The competition lost something when the South African teams left, he said.

‘‘We definitely miss touring. Those genuine two or three weeks, going to South Africa and back through Argentina or Australia ... we’ve got guys playing now who never experienced that.

‘‘And it was about preparing for a different style of rugby, the whole challenge around that, especially for coaching against that opposition.

‘‘It’s just a shame that the boys don’t get to experience that now. Until they play test rugby, I suppose, and that’s only 35 blokes a year get to do that.

‘‘I don’t know what it’s going to look like in the future, but that’s definitely part of rugby that’s important.’’

Dermody is an Irish name and the Highlanders assistant has had a few brushes with the Emerald Isle.

He played over 100 games for the London Irish club and two of his three tests for the All Blacks were against Ireland.

While he has not met Ulster head coach Richie Murphy in person, the pair have talked several times.

‘‘He coached with Joe Schmidt when he was with the Irish team, and he did the Irish under-20s for a couple of seasons and they were pretty successful with that. I think he’s been sort of two years with Ulster now as head coach.’’
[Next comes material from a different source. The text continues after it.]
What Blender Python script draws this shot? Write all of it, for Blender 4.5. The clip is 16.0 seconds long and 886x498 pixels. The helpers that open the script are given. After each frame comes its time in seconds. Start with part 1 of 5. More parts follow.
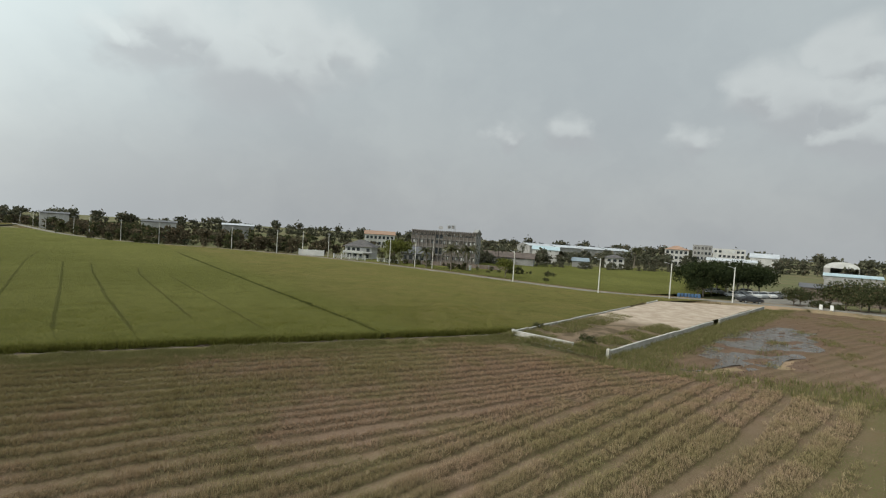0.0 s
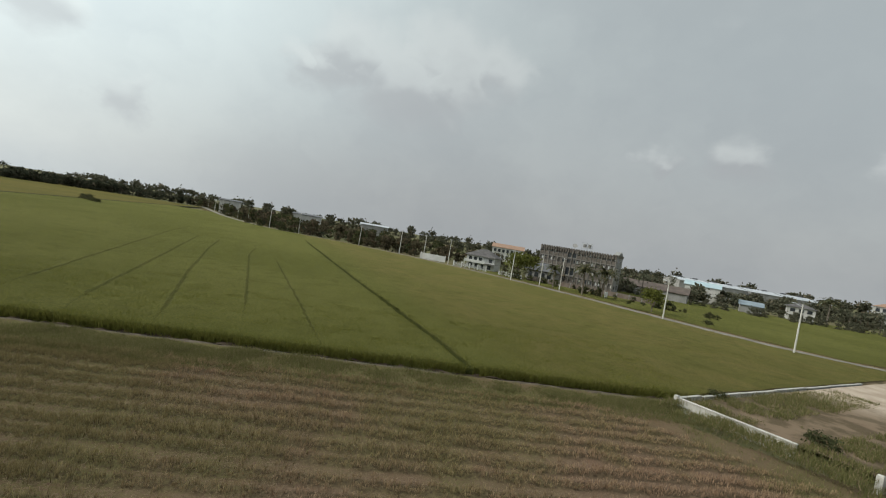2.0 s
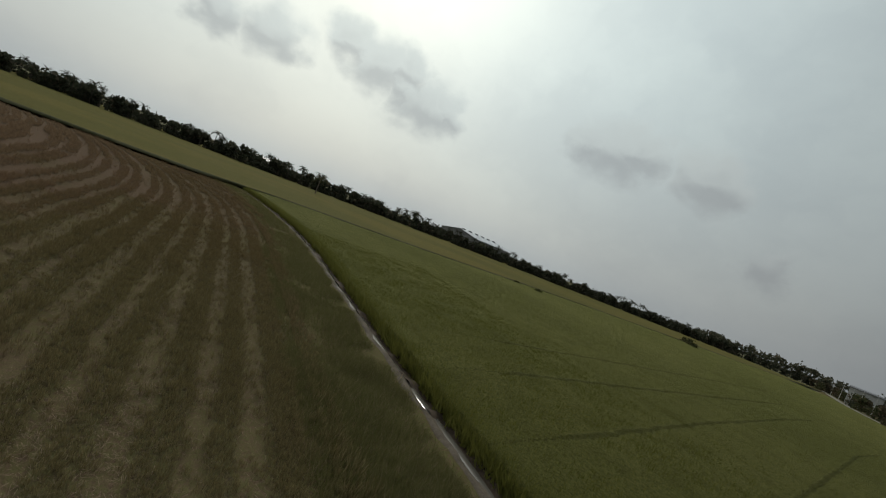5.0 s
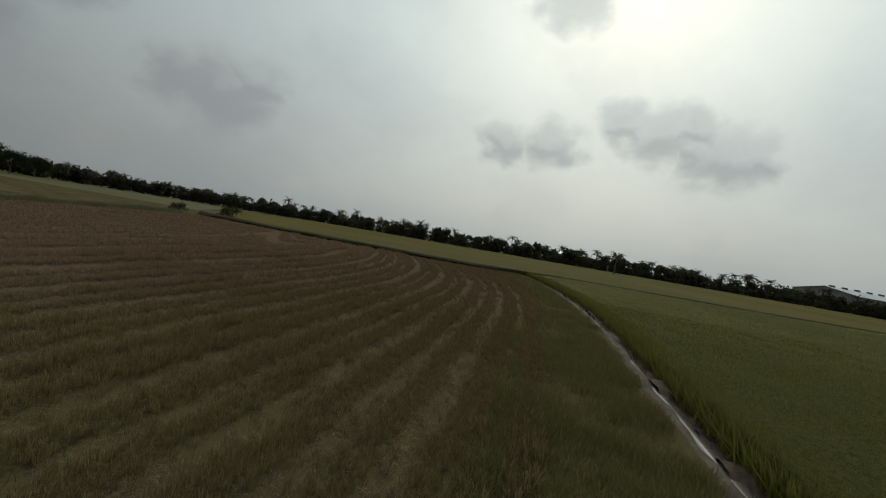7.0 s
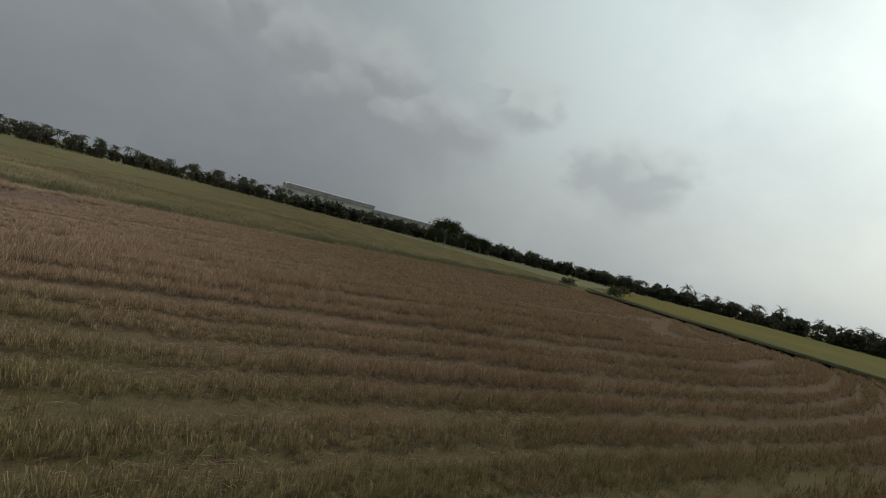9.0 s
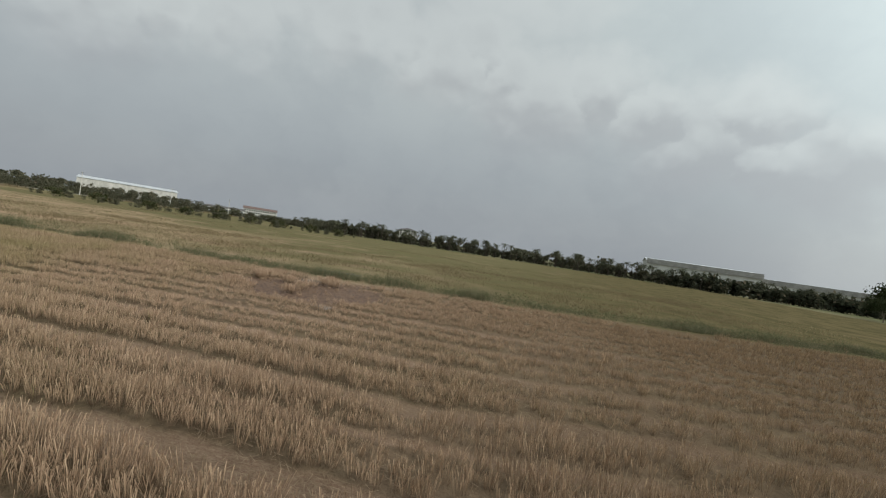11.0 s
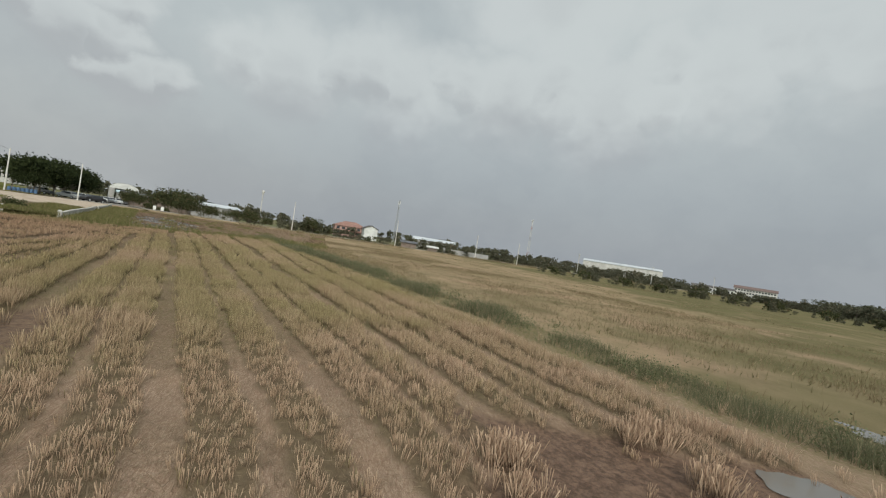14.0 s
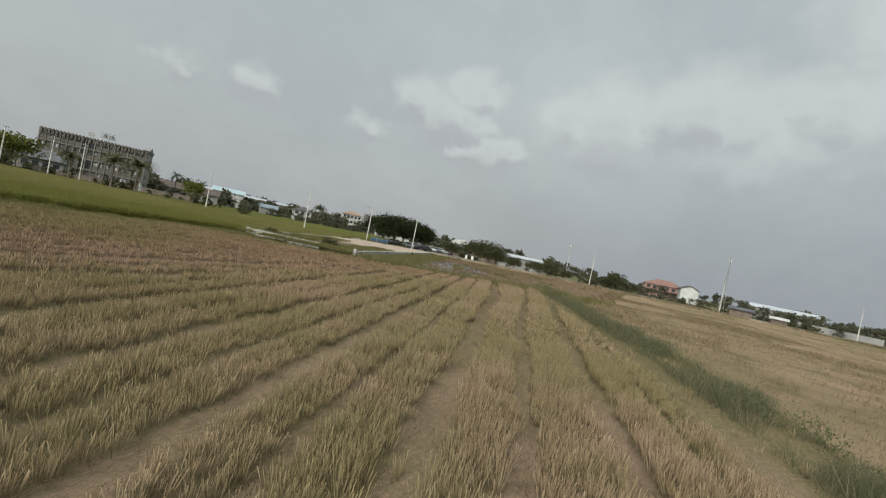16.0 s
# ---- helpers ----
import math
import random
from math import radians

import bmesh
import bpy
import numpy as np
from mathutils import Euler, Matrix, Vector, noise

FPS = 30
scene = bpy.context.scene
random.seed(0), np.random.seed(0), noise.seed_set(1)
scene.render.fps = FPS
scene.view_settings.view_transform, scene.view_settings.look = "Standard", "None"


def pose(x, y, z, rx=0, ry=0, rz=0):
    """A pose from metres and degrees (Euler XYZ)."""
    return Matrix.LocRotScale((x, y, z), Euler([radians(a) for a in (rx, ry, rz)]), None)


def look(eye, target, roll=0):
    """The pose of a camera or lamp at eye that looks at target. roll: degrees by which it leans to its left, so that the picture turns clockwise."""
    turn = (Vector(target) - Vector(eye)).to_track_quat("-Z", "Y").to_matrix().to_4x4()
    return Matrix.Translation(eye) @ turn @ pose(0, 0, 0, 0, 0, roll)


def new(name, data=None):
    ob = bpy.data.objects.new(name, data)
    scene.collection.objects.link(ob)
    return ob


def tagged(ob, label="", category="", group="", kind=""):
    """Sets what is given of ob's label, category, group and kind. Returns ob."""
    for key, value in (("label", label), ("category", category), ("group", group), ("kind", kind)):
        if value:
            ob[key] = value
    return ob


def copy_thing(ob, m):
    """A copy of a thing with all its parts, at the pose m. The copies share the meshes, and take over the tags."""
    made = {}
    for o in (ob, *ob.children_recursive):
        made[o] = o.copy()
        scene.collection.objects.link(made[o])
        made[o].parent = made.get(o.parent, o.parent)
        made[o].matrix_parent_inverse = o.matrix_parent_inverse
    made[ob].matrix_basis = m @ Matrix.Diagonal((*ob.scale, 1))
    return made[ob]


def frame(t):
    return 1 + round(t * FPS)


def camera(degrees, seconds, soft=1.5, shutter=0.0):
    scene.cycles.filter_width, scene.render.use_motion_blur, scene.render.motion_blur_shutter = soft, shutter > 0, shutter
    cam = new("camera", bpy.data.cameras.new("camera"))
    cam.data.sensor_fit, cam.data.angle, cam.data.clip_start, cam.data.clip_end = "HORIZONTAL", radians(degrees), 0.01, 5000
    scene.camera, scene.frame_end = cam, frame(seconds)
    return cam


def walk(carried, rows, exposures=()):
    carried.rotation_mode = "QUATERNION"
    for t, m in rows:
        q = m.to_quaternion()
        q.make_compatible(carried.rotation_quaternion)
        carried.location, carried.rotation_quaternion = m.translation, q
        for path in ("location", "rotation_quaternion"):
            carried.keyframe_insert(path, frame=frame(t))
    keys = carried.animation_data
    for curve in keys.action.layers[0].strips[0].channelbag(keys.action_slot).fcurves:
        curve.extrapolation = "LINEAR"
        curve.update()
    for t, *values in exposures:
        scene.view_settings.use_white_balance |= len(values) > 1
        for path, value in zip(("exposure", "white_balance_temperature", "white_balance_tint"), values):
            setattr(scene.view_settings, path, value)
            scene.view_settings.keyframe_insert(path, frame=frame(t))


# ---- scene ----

Dermody also sought advice from Andrew Goodman, the former Southern club player with whom he coached at the Mako and who has been in Ireland for several years.

Ulster finished ninth in the United Rugby Championship this season and reached the final of the European Challenge Cup.

Dermody will fly out of Auckland, where son Carter is at university, on July 13. He will be joined by wife Sarah and daughter Maggie after his daughter has finished year 12 at Queen’s High School.